1.6 Joseph-François Ducq: portraitist of Joseph-Charles De Meulemeester
The portraitist Joseph-François Ducq enjoyed training with his compatriot Joseph-Benoît Suvée in Paris from 1786 to 1792, as a former student of the Bruges academy. However, due to the revolutionary turmoil, he left the French capital, only to return between 1795 and 1806. In 1800, he competed for the Grand Prix de Rome in painting and was ranked second alongside Jean-Auguste-Dominique Ingres (1780-1867). However, he postponed his trip to Rome for several years he was already 44 years old by then until he arrived in Rome in 1807 together with Joseph-Charles De Meulemeester.
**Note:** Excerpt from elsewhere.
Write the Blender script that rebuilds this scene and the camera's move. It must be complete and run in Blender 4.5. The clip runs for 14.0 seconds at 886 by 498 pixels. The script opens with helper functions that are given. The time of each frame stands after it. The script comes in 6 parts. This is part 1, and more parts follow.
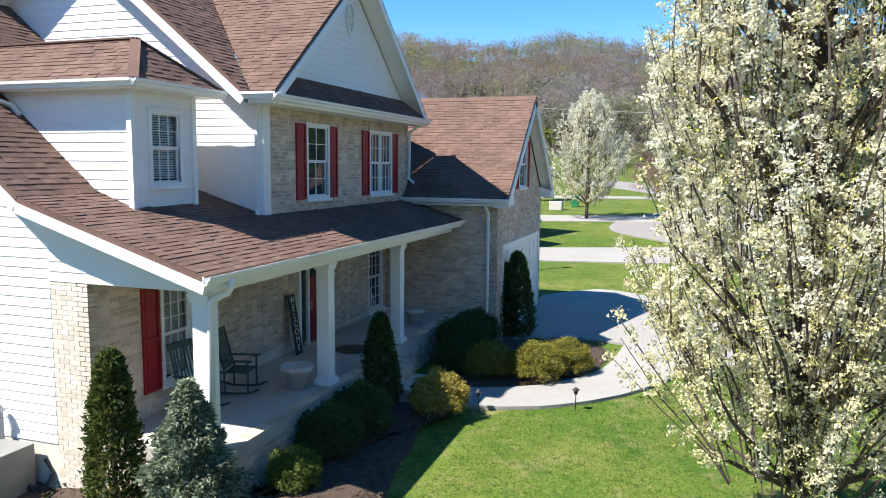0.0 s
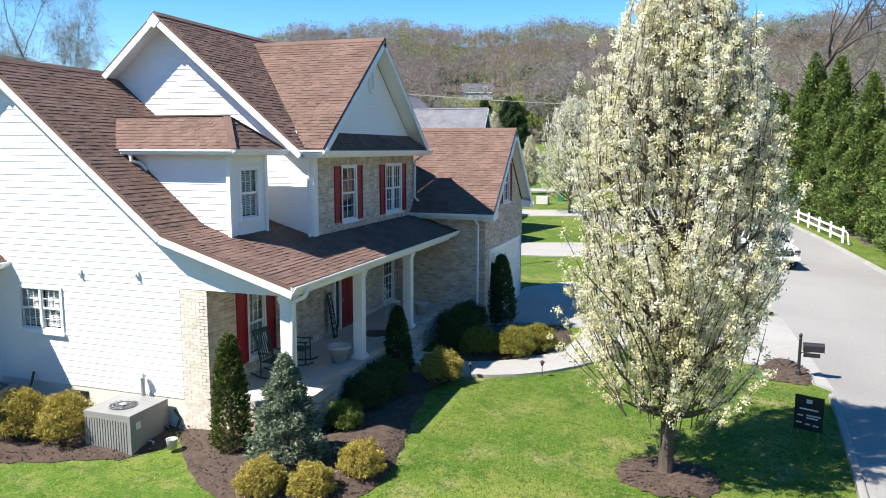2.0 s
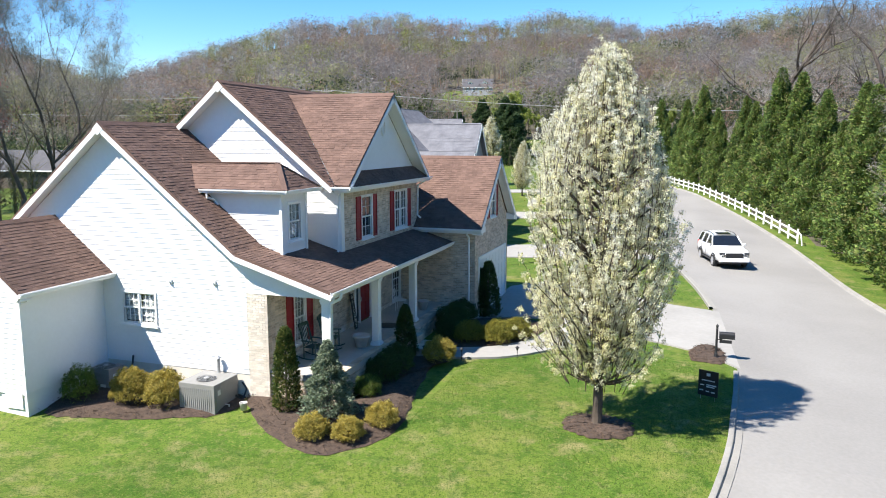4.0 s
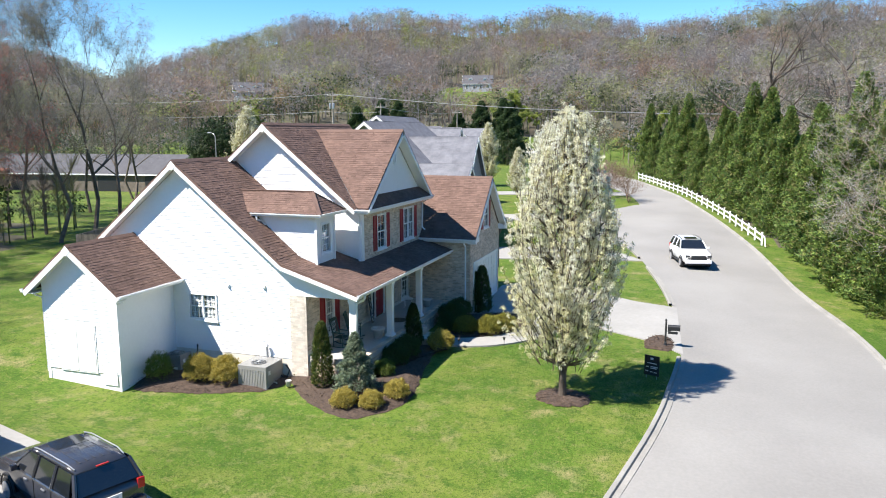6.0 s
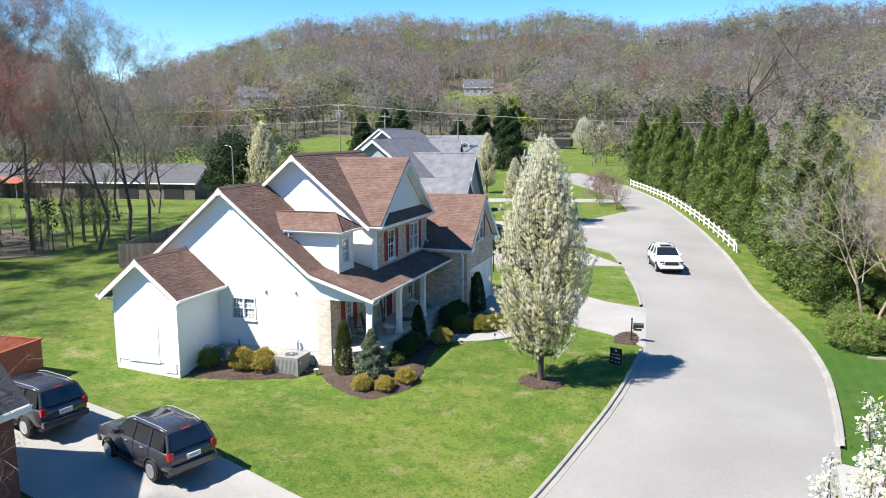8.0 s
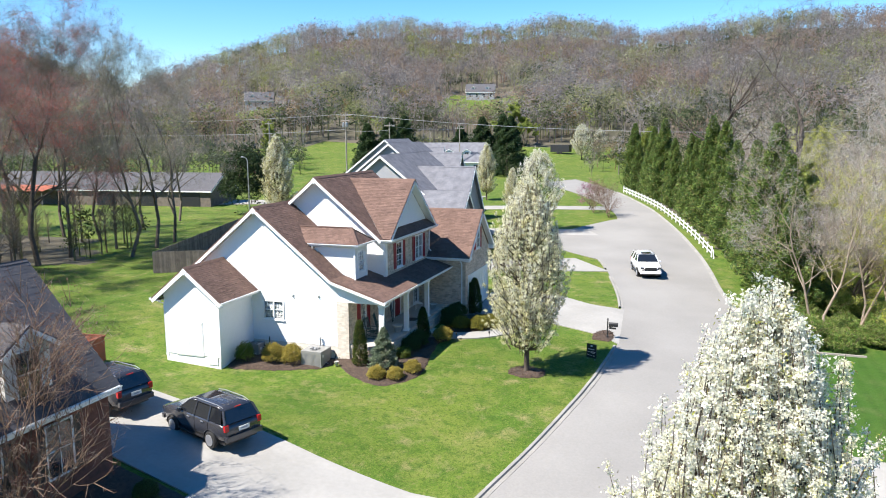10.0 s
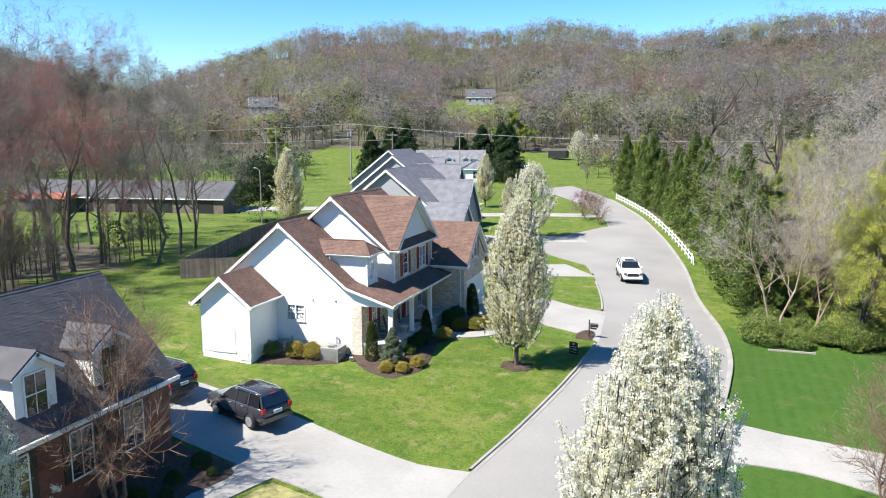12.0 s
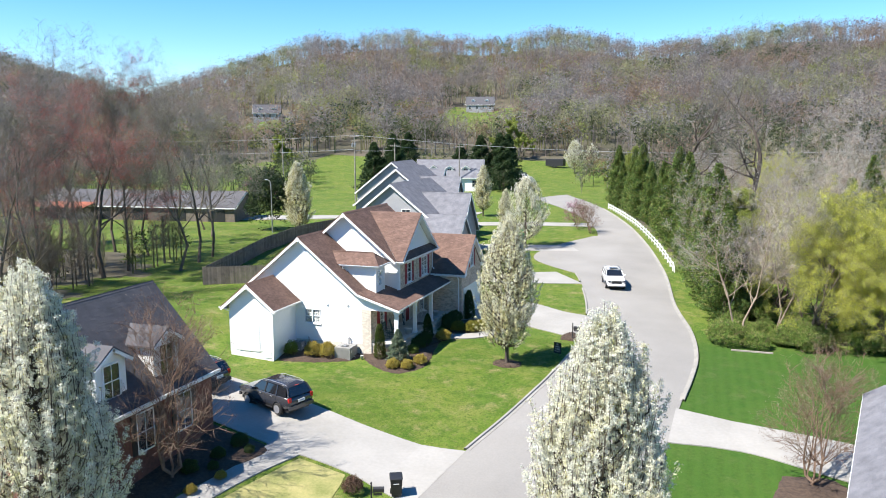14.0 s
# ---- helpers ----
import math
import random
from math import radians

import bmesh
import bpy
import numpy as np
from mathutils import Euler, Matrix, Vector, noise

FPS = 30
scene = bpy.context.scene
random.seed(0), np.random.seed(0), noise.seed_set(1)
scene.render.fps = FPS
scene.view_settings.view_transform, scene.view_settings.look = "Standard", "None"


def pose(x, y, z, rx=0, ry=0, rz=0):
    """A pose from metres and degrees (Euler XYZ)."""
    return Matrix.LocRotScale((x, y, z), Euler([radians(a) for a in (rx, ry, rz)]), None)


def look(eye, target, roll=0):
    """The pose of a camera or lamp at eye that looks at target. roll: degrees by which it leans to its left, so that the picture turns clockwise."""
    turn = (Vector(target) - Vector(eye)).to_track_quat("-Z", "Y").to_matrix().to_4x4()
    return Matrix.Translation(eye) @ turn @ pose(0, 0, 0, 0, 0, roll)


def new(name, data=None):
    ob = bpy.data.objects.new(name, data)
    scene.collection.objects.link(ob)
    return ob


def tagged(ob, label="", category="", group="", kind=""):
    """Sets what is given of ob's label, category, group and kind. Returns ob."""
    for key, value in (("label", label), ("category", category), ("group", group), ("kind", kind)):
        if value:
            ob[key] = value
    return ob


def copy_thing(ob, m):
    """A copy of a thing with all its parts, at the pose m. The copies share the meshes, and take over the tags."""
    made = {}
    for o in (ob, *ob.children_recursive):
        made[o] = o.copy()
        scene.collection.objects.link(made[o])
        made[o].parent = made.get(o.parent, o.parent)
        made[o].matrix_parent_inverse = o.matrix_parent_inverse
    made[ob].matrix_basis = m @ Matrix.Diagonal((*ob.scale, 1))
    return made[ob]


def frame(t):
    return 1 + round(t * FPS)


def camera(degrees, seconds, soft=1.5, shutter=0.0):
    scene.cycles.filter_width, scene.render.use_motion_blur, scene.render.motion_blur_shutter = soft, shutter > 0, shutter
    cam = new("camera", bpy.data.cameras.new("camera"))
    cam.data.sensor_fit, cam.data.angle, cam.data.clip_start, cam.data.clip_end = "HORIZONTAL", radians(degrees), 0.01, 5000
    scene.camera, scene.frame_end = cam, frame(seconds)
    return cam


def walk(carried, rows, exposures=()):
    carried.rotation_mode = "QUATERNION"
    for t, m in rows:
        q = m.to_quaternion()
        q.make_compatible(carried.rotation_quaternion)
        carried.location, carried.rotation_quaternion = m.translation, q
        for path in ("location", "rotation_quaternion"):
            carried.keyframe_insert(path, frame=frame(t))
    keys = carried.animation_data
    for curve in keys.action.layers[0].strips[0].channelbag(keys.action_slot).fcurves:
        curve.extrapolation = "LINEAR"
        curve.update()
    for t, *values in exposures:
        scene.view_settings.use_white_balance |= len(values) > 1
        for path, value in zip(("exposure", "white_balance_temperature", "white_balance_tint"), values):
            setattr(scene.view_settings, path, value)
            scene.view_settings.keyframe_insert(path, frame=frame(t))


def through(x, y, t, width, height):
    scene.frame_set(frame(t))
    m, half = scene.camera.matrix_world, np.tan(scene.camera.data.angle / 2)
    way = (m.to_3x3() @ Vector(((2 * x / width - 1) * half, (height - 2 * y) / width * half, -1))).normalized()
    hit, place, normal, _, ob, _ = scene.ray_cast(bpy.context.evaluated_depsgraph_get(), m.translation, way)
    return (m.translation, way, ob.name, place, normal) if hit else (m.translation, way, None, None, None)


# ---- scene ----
cam = camera(61.73, 14.0, soft=1.0)
PATH = [
    (0.0, 8.619, -8.705, 5.135, -6.464, -0.471, 18.870),
    (0.5, 8.964, -9.896, 5.453, -6.849, -0.390, 18.575),
    (1.0, 9.305, -11.099, 5.790, -7.176, -0.322, 18.427),
    (1.5, 9.702, -12.423, 6.123, -7.463, -0.261, 18.375),
    (2.0, 10.148, -13.821, 6.483, -7.711, -0.206, 18.340),
    (2.5, 10.620, -15.176, 6.840, -7.894, -0.146, 18.332),
    (3.0, 11.128, -16.558, 7.210, -8.031, -0.083, 18.360),
    (5.5, 13.592, -23.830, 9.278, -8.866, 0.041, 18.363),
    (6.0, 14.069, -25.257, 9.679, -8.955, 0.057, 18.403),
    (6.5, 14.561, -26.680, 10.074, -8.972, 0.073, 18.455),
    (7.0, 15.059, -28.098, 10.449, -8.988, 0.099, 18.496),
    (7.5, 15.562, -29.524, 10.824, -8.987, 0.143, 18.512),
    (8.0, 16.076, -30.946, 11.188, -8.962, 0.197, 18.556),
    (10.5, 18.553, -38.055, 13.067, -8.879, 0.230, 18.759),
    (11.0, 19.025, -39.459, 13.454, -8.857, 0.237, 18.754),
    (11.5, 19.495, -40.869, 13.827, -8.834, 0.244, 18.764),
    (12.0, 19.979, -42.313, 14.203, -8.792, 0.249, 18.788),
    (12.5, 20.482, -43.756, 14.591, -8.712, 0.244, 18.805),
    (13.0, 20.993, -45.209, 14.981, -8.640, 0.222, 18.808),
    (13.5, 21.499, -46.735, 15.373, -8.579, 0.189, 18.814),
    (14.0, 22.059, -48.294, 15.762, -8.518, 0.144, 18.821),
]
walk(cam, [(t, pose(x, y, z, 90 + pitch, roll, yaw)) for t, x, y, z, pitch, roll, yaw in PATH])


# ---- light ----
world = bpy.data.worlds.new("world")
scene.world = world
world.use_nodes = True
wn = world.node_tree.nodes
sky = wn.new("ShaderNodeTexSky")
sky.sky_type = 'NISHITA'
sky.sun_disc = False
SUN = Vector((-0.55, -0.54, 1.0)).normalized()
sky.sun_elevation = math.asin(SUN.z)
sky.sun_rotation = math.atan2(SUN.x, SUN.y)
sky.altitude = 1200
sky.air_density, sky.dust_density, sky.ozone_density = 1.0, 0.0, 2.5
wn["Background"].inputs["Strength"].default_value = 0.098
rich = wn.new("ShaderNodeHueSaturation")
rich.inputs["Saturation"].default_value = 1.36
world.node_tree.links.new(sky.outputs[0], rich.inputs["Color"])
world.node_tree.links.new(rich.outputs[0], wn["Background"].inputs["Color"])
lamp = bpy.data.lights.new("sun", 'SUN')
lamp.energy, lamp.angle, lamp.color = 5.0, radians(0.6), (1.0, 0.95, 0.87)
sun = new("sun", lamp)
sun.matrix_world = look((0, 0, 0), -SUN)
scene.view_settings.exposure = 1.24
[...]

There he worked mainly for Eugène de Beauharnais (1781-1824), painting subjects from ancient history, mythology, and the Bible, as well as portraits, cityscapes, and Italian landscapes. In 1813, the year he completed the portrait of De Meulemeester, he returned to Paris. After the fall of Napoleon, he returned to Bruges, where he became a teacher and director of the local academy. In addition to his usual activities as a painter, he restored works by Hans Memling (1430/1440-1494) and thus played a role in the rediscovery of the Flemish Primitives.1
Until 1844, Joseph van Huerne’s collection in Bruges included a finished Self-portrait of Ducq with a View of Rome, which can be considered a companion piece to the portrait of De Meulemeester.2 Perhaps Ducq’s drawn Self-portrait, with palette in hand, could have served as a preliminary study for this painting [18].3
18
Joseph-François Ducq,
Self-portrait Painting (in Rome?), n.d,
black chalk heightened with white on light-brown paper, 575 x 435 mm,
Bruges, Groeningemuseum, Steinmetzkabinet, inv. no. 0000.GRO. 2101.II
Notes
1 Joseph-François Ducq deserves an in-depth study. See further, Coekelberghs 1976, p. 387-389; Dominique Vautier, in: Ixelles 1985, p. 136-138; Marechal 2007, p. 153; Bruges 2007-2008; Join-Lambert/Leclair 2017, p. 376. For the very numerous drawings preserved in Bruges, Groeningemuseum, Steinmetz Cabinet, see Van de Velde 1984.
2 Brugge 1844, lot 58 (p. 17): Portrait du peintre dans son atelier. Il tient sa palette d’une main et il montre de l’autre une vue de Rome. H 76. L.57 (T).
3 Van de Velde 1984, p. 111; Bruges 2007-2008, p. 194-195.